Written request.
Repeat every line of the data exactly, but not the pictures.
----------
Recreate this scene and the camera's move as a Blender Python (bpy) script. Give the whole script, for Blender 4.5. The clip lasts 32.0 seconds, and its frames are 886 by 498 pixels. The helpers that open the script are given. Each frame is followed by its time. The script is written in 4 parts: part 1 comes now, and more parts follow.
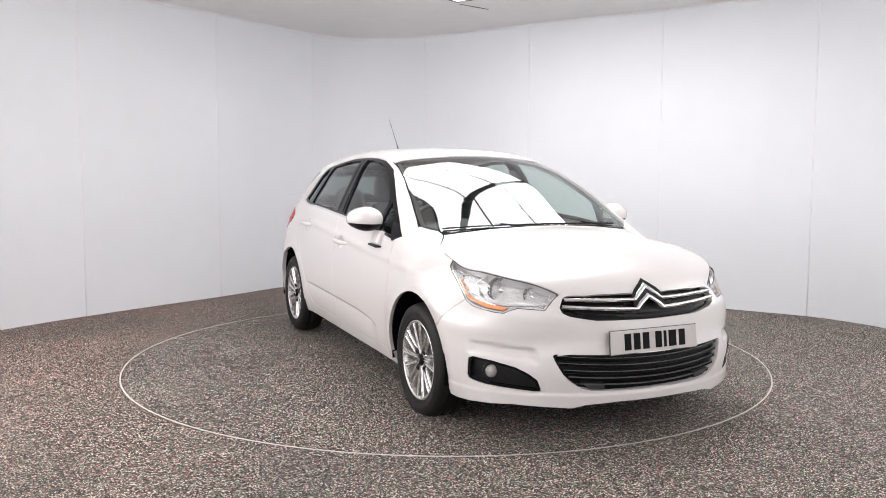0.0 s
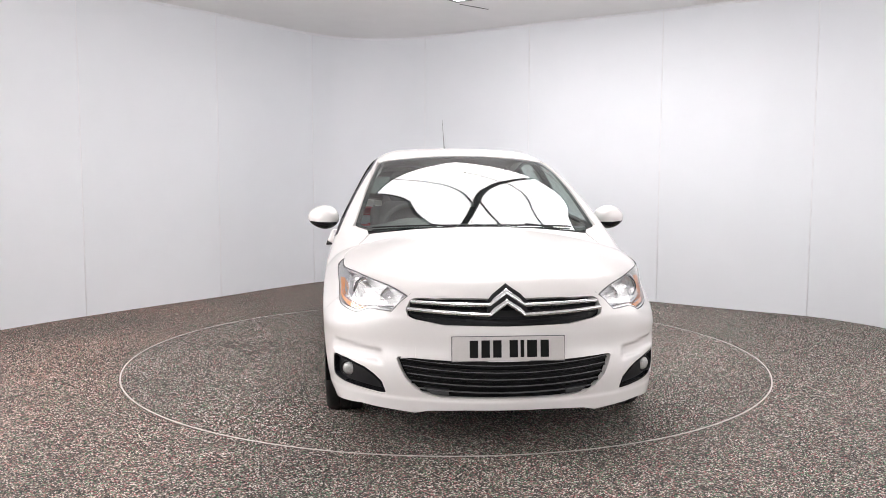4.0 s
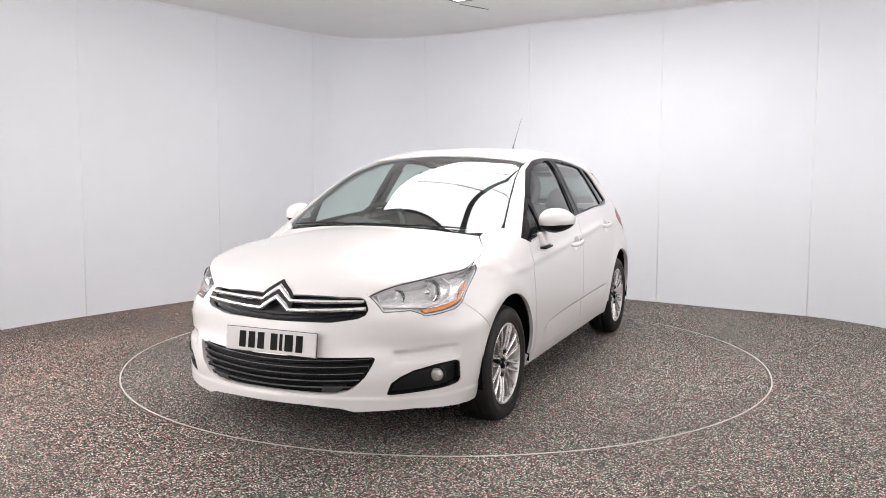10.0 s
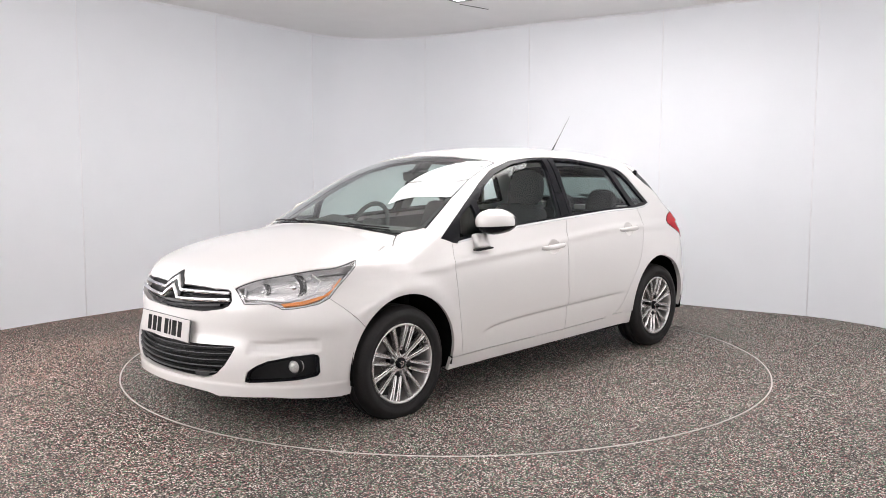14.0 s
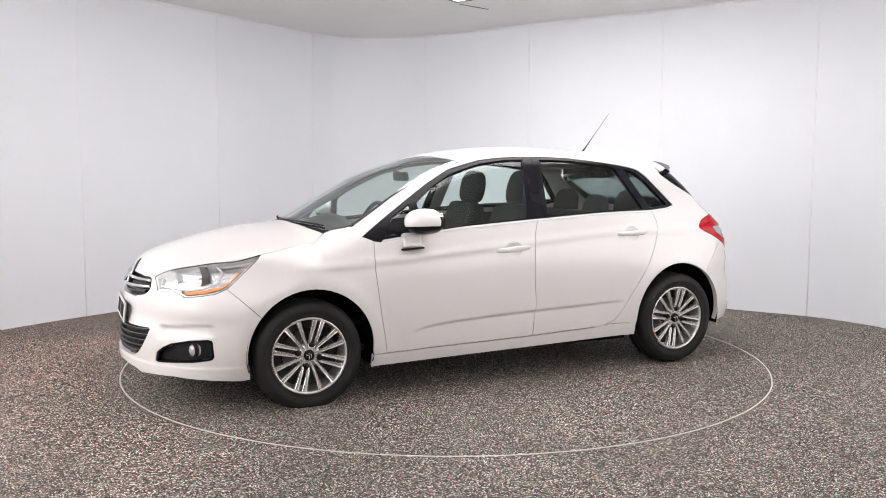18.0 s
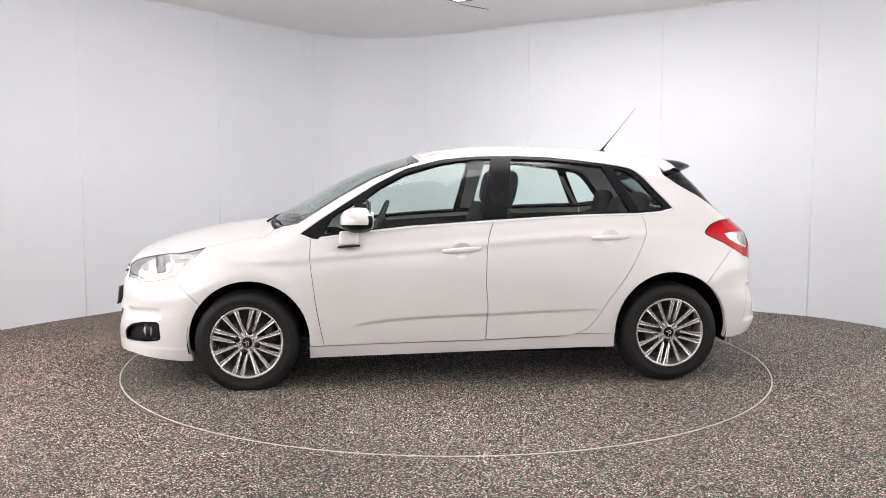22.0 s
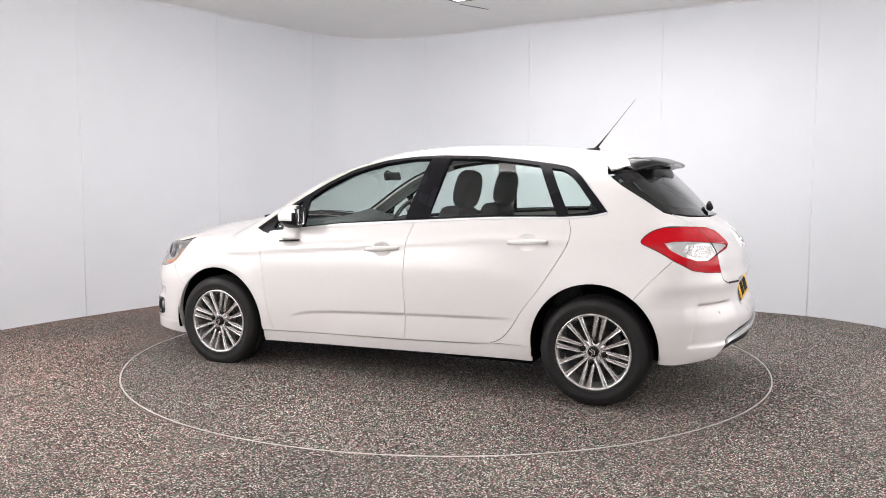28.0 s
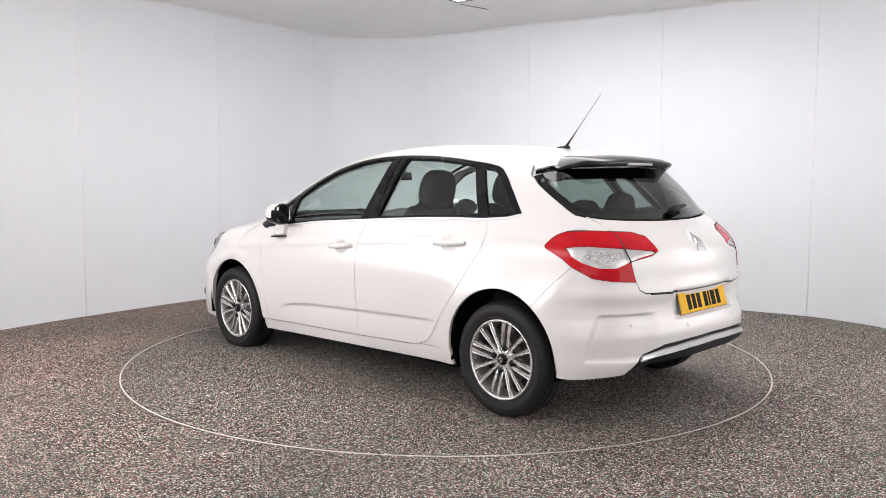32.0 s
----------
Answer to the exercise.
Recreate this scene and the camera's move as a Blender Python (bpy) script. Give the whole script, for Blender 4.5. The clip lasts 32.0 seconds, and its frames are 886 by 498 pixels. The helpers that open the script are given. Each frame is followed by its time. The script is written in 4 parts: part 1 comes now, and more parts follow.
0.0 s
4.0 s
10.0 s
14.0 s
18.0 s
22.0 s
28.0 s
32.0 s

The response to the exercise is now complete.